## INFORMATION SUPPLIED
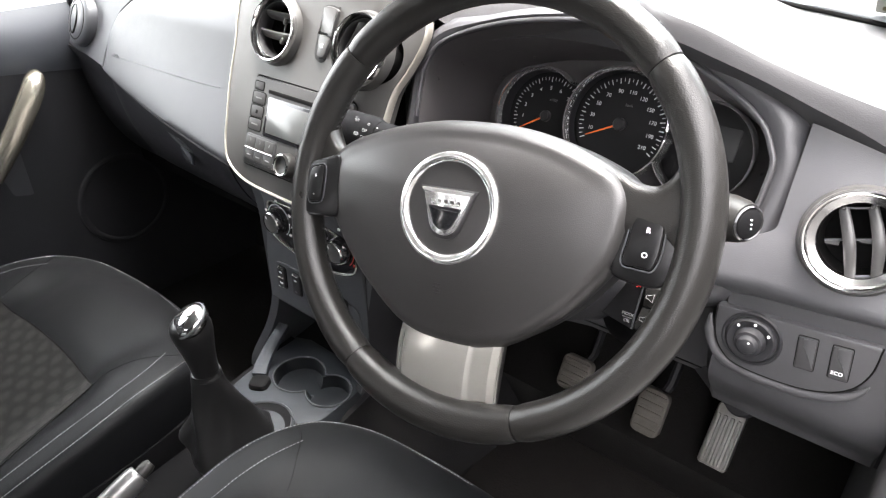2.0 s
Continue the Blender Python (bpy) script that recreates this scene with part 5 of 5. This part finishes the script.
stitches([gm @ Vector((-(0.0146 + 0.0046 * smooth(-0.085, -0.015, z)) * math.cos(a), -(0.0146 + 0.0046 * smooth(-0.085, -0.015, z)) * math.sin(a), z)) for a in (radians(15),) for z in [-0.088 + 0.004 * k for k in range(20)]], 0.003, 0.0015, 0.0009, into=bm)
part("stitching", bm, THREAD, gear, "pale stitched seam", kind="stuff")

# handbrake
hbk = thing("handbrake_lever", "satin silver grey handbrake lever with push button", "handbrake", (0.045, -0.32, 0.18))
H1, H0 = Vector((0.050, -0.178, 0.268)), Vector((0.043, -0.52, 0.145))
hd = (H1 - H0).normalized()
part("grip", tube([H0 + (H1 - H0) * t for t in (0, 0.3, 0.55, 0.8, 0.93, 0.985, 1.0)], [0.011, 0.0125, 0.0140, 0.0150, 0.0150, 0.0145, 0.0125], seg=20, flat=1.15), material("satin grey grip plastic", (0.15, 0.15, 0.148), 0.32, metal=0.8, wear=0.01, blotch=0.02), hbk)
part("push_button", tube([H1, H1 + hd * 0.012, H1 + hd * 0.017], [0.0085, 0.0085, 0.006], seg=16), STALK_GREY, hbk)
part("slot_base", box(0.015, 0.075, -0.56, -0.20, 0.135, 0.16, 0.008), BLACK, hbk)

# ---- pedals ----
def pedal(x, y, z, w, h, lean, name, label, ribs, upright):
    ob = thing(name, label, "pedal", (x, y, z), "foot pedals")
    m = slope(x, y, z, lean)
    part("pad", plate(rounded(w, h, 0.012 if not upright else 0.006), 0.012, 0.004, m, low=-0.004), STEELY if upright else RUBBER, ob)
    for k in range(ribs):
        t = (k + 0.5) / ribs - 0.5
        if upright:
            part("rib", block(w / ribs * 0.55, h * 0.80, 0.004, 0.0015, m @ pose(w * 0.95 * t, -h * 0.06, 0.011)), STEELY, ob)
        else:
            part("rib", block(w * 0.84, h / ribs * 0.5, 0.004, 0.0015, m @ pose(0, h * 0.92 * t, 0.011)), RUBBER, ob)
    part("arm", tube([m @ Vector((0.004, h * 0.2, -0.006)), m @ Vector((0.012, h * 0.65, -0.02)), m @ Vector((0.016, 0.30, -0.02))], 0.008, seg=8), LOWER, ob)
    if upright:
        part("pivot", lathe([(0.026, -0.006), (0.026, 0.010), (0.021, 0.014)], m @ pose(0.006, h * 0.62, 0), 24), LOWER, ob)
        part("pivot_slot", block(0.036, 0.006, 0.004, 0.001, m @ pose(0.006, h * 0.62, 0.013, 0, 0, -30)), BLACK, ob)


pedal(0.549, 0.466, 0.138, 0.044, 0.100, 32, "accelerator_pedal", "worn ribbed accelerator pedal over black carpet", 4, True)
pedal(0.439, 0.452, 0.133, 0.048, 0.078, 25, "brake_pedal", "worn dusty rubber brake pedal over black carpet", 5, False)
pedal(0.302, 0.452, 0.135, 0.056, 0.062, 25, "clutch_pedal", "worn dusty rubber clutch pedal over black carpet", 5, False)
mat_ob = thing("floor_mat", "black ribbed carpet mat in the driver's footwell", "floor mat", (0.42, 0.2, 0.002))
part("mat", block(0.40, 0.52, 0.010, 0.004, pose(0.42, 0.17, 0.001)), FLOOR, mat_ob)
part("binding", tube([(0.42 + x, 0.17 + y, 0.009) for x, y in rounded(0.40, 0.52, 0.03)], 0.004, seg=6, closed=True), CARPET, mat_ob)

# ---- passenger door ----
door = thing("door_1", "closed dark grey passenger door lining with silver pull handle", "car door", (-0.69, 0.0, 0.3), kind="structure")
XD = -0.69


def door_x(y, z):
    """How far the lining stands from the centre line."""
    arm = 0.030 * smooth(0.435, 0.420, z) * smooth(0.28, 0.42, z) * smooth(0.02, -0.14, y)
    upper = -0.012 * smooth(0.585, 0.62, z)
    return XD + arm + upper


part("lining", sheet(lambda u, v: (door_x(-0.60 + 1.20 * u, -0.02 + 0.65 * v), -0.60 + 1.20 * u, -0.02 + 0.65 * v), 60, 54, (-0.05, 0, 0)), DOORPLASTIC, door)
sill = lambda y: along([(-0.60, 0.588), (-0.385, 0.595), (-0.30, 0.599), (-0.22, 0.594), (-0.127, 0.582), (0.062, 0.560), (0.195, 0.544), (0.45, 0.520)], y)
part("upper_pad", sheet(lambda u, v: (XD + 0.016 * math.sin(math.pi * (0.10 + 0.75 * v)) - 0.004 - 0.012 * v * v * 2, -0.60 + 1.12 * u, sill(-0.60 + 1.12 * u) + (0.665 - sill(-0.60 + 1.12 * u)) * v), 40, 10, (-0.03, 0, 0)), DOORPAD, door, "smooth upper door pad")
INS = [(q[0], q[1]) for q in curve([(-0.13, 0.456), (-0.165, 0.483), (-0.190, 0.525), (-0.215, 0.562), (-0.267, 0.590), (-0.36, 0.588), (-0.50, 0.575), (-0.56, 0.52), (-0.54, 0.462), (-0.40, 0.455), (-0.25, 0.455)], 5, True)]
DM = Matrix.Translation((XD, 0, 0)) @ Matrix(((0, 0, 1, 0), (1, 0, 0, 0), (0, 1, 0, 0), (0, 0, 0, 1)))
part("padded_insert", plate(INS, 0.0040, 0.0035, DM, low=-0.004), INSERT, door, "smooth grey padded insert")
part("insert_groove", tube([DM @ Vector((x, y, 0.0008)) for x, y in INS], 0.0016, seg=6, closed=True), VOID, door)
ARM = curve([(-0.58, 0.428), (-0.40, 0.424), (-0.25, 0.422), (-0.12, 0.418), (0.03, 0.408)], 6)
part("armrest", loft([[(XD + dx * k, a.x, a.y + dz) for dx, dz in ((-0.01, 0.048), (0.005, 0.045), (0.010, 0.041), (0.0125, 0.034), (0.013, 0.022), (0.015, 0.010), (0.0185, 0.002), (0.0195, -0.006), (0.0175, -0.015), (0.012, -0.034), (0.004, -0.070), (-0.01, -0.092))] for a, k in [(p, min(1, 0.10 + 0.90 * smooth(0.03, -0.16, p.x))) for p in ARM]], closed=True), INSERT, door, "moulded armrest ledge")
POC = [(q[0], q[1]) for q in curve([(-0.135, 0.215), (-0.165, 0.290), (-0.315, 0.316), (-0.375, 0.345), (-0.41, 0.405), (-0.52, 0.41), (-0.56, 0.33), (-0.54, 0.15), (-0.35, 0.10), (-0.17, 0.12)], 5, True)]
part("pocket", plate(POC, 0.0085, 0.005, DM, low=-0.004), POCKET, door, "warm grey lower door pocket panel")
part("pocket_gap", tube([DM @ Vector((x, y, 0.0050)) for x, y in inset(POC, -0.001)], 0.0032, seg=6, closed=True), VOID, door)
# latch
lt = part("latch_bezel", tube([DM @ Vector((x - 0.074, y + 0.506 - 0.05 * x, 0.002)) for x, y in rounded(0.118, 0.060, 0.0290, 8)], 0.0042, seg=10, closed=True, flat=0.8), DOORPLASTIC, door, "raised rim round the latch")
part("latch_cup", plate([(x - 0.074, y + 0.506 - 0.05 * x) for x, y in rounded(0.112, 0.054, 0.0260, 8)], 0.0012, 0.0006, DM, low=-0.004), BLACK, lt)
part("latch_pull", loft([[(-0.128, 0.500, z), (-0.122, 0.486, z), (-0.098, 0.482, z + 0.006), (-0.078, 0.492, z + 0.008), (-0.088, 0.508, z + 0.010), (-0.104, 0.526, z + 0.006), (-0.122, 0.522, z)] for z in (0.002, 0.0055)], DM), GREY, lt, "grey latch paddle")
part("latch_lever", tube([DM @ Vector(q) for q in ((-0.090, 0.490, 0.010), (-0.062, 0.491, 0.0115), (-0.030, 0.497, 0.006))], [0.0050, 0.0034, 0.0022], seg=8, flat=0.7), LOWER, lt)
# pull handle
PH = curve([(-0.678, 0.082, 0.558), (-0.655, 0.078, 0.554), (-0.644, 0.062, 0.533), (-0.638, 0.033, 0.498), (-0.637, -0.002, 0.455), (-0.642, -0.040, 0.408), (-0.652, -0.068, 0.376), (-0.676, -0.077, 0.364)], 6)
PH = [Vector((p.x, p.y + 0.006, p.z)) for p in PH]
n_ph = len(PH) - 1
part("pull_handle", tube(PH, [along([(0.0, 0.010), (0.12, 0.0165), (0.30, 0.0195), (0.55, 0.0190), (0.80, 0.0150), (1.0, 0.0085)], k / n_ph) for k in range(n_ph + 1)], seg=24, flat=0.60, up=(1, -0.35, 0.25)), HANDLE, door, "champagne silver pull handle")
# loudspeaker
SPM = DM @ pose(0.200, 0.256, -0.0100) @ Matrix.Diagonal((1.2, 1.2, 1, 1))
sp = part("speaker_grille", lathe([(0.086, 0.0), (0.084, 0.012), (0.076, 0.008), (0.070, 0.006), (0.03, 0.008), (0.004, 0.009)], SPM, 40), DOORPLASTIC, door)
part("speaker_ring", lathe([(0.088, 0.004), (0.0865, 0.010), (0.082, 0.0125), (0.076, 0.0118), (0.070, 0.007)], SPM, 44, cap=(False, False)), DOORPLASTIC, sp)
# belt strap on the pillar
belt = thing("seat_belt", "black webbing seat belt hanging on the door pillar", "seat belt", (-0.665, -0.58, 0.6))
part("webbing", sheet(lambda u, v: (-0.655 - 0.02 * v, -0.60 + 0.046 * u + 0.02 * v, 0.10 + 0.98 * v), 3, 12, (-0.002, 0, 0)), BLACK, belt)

--

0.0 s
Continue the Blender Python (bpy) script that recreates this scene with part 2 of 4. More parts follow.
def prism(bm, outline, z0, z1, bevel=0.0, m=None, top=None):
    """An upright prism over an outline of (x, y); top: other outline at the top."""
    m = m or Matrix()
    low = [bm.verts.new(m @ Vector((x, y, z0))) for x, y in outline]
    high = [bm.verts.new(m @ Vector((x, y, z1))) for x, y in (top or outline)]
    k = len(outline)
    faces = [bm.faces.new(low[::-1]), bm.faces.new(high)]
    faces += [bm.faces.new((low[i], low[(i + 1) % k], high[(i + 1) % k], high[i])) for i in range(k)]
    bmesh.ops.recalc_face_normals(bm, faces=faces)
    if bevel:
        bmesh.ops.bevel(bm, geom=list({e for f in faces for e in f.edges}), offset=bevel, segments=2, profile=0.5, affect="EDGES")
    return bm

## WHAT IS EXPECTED
Quote only the lines running from the line that holds "finishes the script." to the line that holds "0.008), BLACK, hbk)", both ends included.

## THE RESULT
Continue the Blender Python (bpy) script that recreates this scene with part 5 of 5. This part finishes the script.
stitches([gm @ Vector((-(0.0146 + 0.0046 * smooth(-0.085, -0.015, z)) * math.cos(a), -(0.0146 + 0.0046 * smooth(-0.085, -0.015, z)) * math.sin(a), z)) for a in (radians(15),) for z in [-0.088 + 0.004 * k for k in range(20)]], 0.003, 0.0015, 0.0009, into=bm)
part("stitching", bm, THREAD, gear, "pale stitched seam", kind="stuff")

# handbrake
hbk = thing("handbrake_lever", "satin silver grey handbrake lever with push button", "handbrake", (0.045, -0.32, 0.18))
H1, H0 = Vector((0.050, -0.178, 0.268)), Vector((0.043, -0.52, 0.145))
hd = (H1 - H0).normalized()
part("grip", tube([H0 + (H1 - H0) * t for t in (0, 0.3, 0.55, 0.8, 0.93, 0.985, 1.0)], [0.011, 0.0125, 0.0140, 0.0150, 0.0150, 0.0145, 0.0125], seg=20, flat=1.15), material("satin grey grip plastic", (0.15, 0.15, 0.148), 0.32, metal=0.8, wear=0.01, blotch=0.02), hbk)
part("push_button", tube([H1, H1 + hd * 0.012, H1 + hd * 0.017], [0.0085, 0.0085, 0.006], seg=16), STALK_GREY, hbk)
part("slot_base", box(0.015, 0.075, -0.56, -0.20, 0.135, 0.16, 0.008), BLACK, hbk)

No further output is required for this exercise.